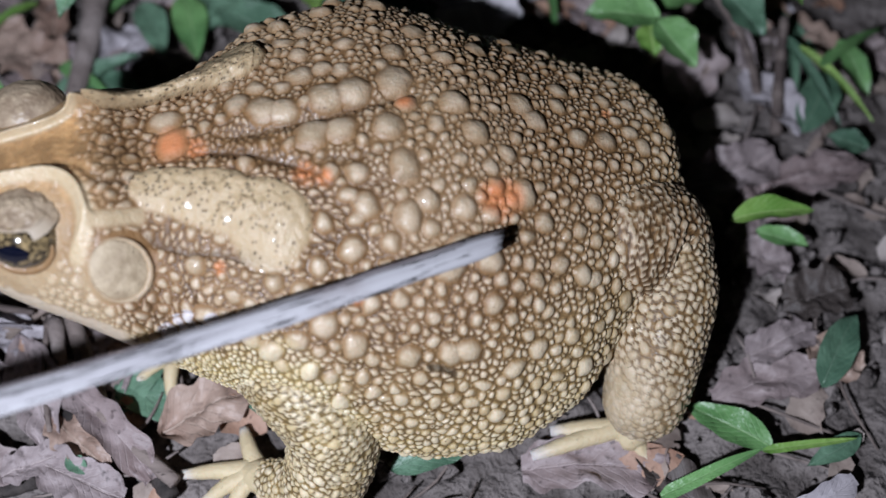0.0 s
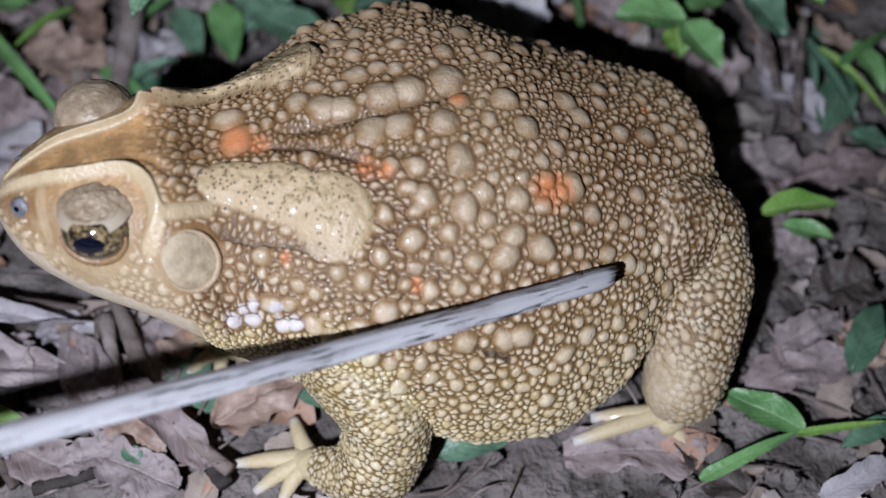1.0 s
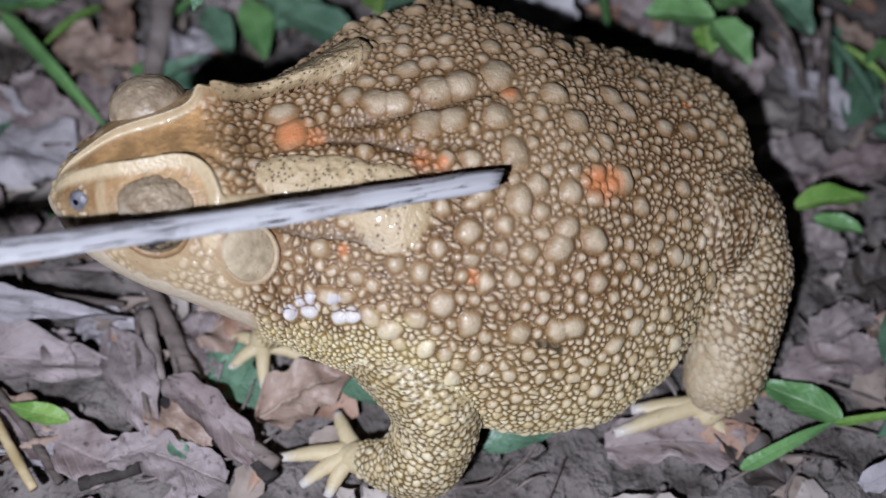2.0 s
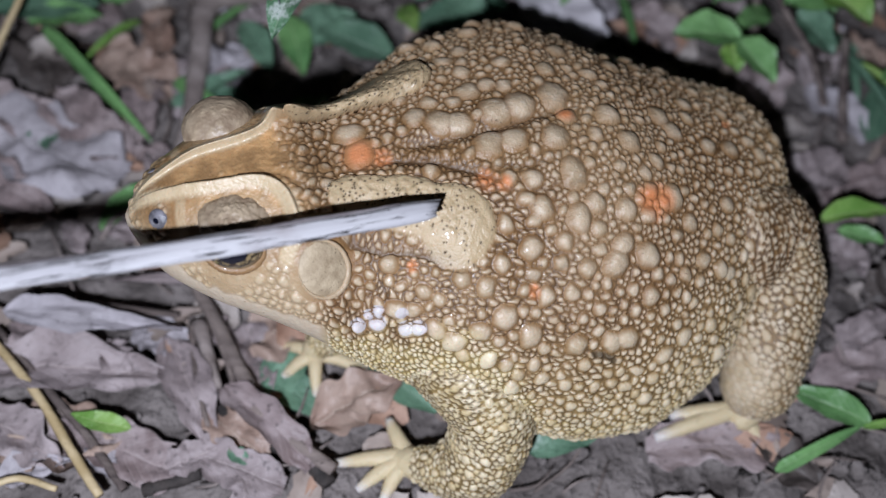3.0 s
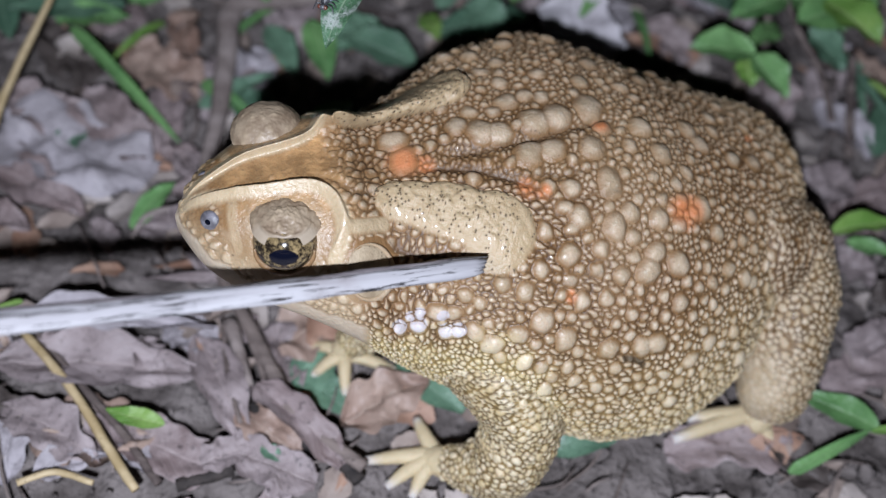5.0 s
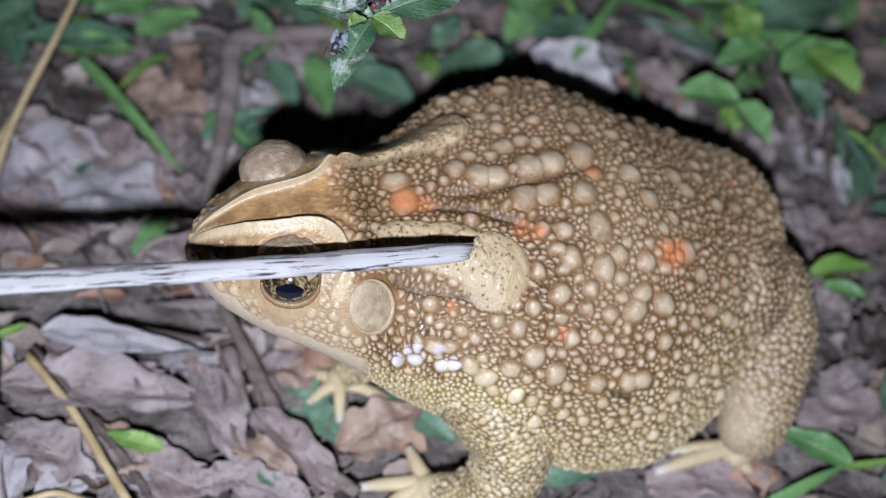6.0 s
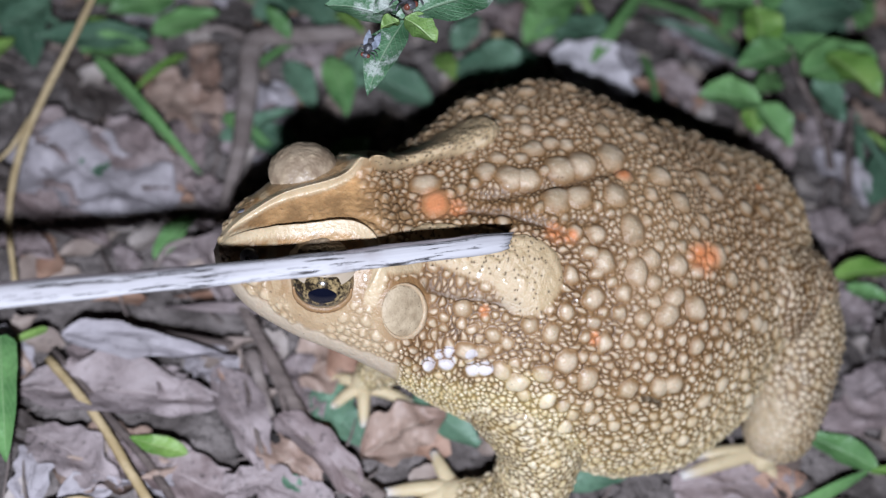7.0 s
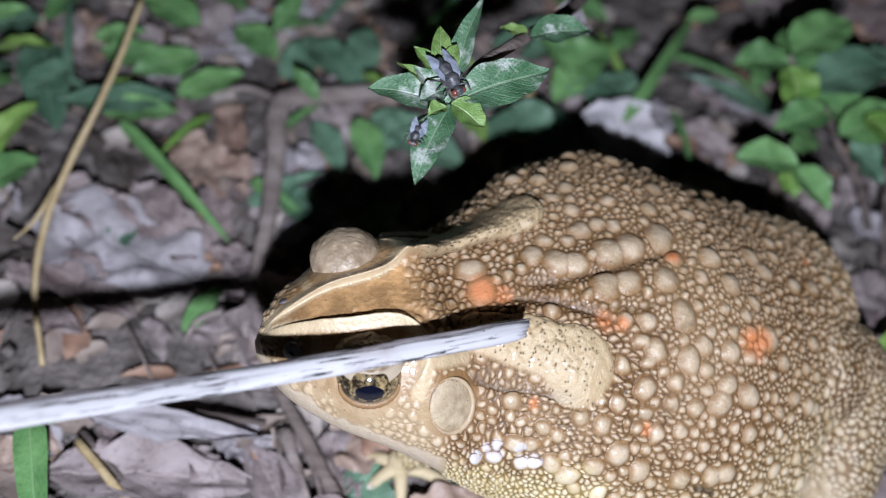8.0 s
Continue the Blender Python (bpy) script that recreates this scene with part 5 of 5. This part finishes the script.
★ ★ ★
(Written problem)
Reproduce every line above as written, skipping pictures.

(Reply)
0.0 s
1.0 s
2.0 s
3.0 s
5.0 s
6.0 s
7.0 s
8.0 s
Continue the Blender Python (bpy) script that recreates this scene with part 5 of 5. This part finishes the script.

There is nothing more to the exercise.